PROBLEM DETAILS — Print exactly the lines from the first one down to the line containing "return tagged(ob, label)", both ends included, with no pictures and nothing else.

GIVEN MATERIAL —
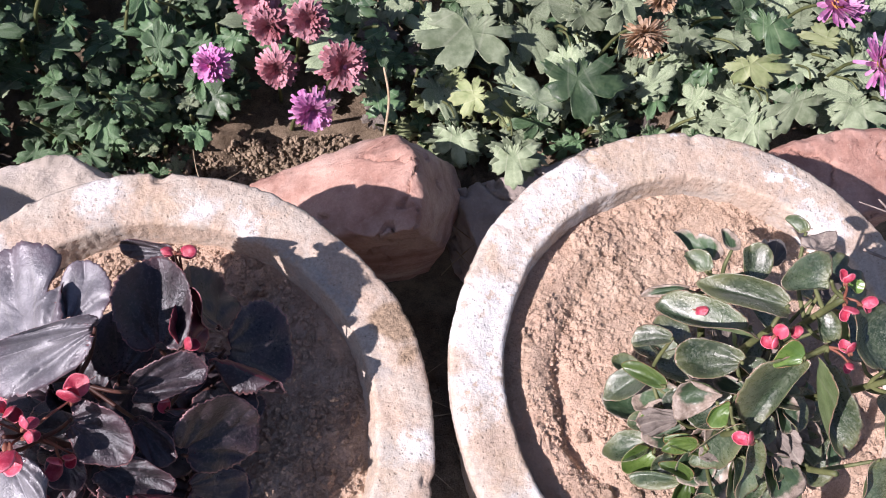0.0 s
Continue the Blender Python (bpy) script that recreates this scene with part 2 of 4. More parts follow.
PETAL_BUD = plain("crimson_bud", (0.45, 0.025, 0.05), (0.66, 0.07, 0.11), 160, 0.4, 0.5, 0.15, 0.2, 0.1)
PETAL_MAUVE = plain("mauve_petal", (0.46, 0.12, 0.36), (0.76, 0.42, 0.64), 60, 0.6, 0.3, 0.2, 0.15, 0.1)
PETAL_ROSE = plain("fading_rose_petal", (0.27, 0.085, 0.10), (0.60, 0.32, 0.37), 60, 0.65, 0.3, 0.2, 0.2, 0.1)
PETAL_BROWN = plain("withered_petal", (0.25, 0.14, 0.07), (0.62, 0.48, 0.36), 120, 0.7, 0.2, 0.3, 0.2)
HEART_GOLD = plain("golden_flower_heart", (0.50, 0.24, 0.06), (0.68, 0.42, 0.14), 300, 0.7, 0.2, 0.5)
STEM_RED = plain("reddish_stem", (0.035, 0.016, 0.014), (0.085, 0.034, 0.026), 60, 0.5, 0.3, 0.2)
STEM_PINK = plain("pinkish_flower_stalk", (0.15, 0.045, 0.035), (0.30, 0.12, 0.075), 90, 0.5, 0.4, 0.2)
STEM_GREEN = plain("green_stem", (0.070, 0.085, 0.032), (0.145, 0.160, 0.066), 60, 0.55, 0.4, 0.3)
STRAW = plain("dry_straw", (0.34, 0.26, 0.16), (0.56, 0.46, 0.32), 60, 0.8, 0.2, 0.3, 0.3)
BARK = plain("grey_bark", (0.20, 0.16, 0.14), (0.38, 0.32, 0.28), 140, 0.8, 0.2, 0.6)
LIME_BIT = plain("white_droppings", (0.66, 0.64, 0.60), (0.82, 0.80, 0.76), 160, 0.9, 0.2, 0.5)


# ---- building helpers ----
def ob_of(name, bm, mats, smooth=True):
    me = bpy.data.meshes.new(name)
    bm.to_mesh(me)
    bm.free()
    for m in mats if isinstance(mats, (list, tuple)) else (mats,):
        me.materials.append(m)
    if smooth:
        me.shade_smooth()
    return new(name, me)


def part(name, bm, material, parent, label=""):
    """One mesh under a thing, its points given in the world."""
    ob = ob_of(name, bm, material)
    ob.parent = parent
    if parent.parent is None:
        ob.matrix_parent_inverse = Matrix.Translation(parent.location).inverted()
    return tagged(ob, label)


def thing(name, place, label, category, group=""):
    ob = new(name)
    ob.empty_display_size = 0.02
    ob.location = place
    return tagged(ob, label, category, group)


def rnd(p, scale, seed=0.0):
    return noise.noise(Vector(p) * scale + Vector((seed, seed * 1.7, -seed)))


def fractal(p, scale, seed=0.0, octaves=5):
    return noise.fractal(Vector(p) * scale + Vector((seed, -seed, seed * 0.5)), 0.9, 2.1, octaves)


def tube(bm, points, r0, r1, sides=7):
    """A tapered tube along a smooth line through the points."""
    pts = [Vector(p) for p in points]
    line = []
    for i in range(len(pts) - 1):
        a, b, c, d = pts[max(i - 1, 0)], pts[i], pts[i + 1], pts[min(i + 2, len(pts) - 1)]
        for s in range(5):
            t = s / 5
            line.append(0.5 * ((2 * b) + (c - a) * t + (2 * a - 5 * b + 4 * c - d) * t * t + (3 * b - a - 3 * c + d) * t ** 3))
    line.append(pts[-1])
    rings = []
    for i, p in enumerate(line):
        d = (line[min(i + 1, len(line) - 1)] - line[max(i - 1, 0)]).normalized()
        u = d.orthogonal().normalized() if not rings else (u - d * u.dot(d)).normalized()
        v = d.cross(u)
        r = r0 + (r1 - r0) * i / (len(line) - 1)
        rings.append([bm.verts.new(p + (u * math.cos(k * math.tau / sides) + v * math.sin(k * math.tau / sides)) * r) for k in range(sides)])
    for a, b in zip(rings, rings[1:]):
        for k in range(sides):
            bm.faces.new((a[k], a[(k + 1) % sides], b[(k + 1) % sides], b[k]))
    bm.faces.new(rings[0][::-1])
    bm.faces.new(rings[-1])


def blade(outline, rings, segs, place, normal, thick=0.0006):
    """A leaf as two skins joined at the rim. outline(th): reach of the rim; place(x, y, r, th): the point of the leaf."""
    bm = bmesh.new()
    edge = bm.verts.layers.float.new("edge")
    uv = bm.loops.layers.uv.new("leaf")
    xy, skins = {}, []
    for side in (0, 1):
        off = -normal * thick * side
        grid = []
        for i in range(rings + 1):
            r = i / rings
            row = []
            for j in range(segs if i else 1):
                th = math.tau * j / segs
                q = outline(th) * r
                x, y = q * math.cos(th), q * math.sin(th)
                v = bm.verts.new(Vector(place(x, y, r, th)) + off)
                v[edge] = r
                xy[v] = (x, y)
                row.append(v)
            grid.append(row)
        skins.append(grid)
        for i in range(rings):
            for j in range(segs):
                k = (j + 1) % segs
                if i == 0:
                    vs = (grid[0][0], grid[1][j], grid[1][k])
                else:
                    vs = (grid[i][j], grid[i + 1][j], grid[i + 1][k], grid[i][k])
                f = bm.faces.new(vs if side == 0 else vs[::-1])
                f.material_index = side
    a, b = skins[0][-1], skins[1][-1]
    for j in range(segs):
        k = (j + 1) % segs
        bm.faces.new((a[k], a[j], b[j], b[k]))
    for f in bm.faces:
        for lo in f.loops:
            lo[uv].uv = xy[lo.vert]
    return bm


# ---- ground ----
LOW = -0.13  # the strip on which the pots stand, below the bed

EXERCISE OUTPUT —
0.0 s
Continue the Blender Python (bpy) script that recreates this scene with part 2 of 4. More parts follow.
PETAL_BUD = plain("crimson_bud", (0.45, 0.025, 0.05), (0.66, 0.07, 0.11), 160, 0.4, 0.5, 0.15, 0.2, 0.1)
PETAL_MAUVE = plain("mauve_petal", (0.46, 0.12, 0.36), (0.76, 0.42, 0.64), 60, 0.6, 0.3, 0.2, 0.15, 0.1)
PETAL_ROSE = plain("fading_rose_petal", (0.27, 0.085, 0.10), (0.60, 0.32, 0.37), 60, 0.65, 0.3, 0.2, 0.2, 0.1)
PETAL_BROWN = plain("withered_petal", (0.25, 0.14, 0.07), (0.62, 0.48, 0.36), 120, 0.7, 0.2, 0.3, 0.2)
HEART_GOLD = plain("golden_flower_heart", (0.50, 0.24, 0.06), (0.68, 0.42, 0.14), 300, 0.7, 0.2, 0.5)
STEM_RED = plain("reddish_stem", (0.035, 0.016, 0.014), (0.085, 0.034, 0.026), 60, 0.5, 0.3, 0.2)
STEM_PINK = plain("pinkish_flower_stalk", (0.15, 0.045, 0.035), (0.30, 0.12, 0.075), 90, 0.5, 0.4, 0.2)
STEM_GREEN = plain("green_stem", (0.070, 0.085, 0.032), (0.145, 0.160, 0.066), 60, 0.55, 0.4, 0.3)
STRAW = plain("dry_straw", (0.34, 0.26, 0.16), (0.56, 0.46, 0.32), 60, 0.8, 0.2, 0.3, 0.3)
BARK = plain("grey_bark", (0.20, 0.16, 0.14), (0.38, 0.32, 0.28), 140, 0.8, 0.2, 0.6)
LIME_BIT = plain("white_droppings", (0.66, 0.64, 0.60), (0.82, 0.80, 0.76), 160, 0.9, 0.2, 0.5)


# ---- building helpers ----
def ob_of(name, bm, mats, smooth=True):
    me = bpy.data.meshes.new(name)
    bm.to_mesh(me)
    bm.free()
    for m in mats if isinstance(mats, (list, tuple)) else (mats,):
        me.materials.append(m)
    if smooth:
        me.shade_smooth()
    return new(name, me)


def part(name, bm, material, parent, label=""):
    """One mesh under a thing, its points given in the world."""
    ob = ob_of(name, bm, material)
    ob.parent = parent
    if parent.parent is None:
        ob.matrix_parent_inverse = Matrix.Translation(parent.location).inverted()
    return tagged(ob, label)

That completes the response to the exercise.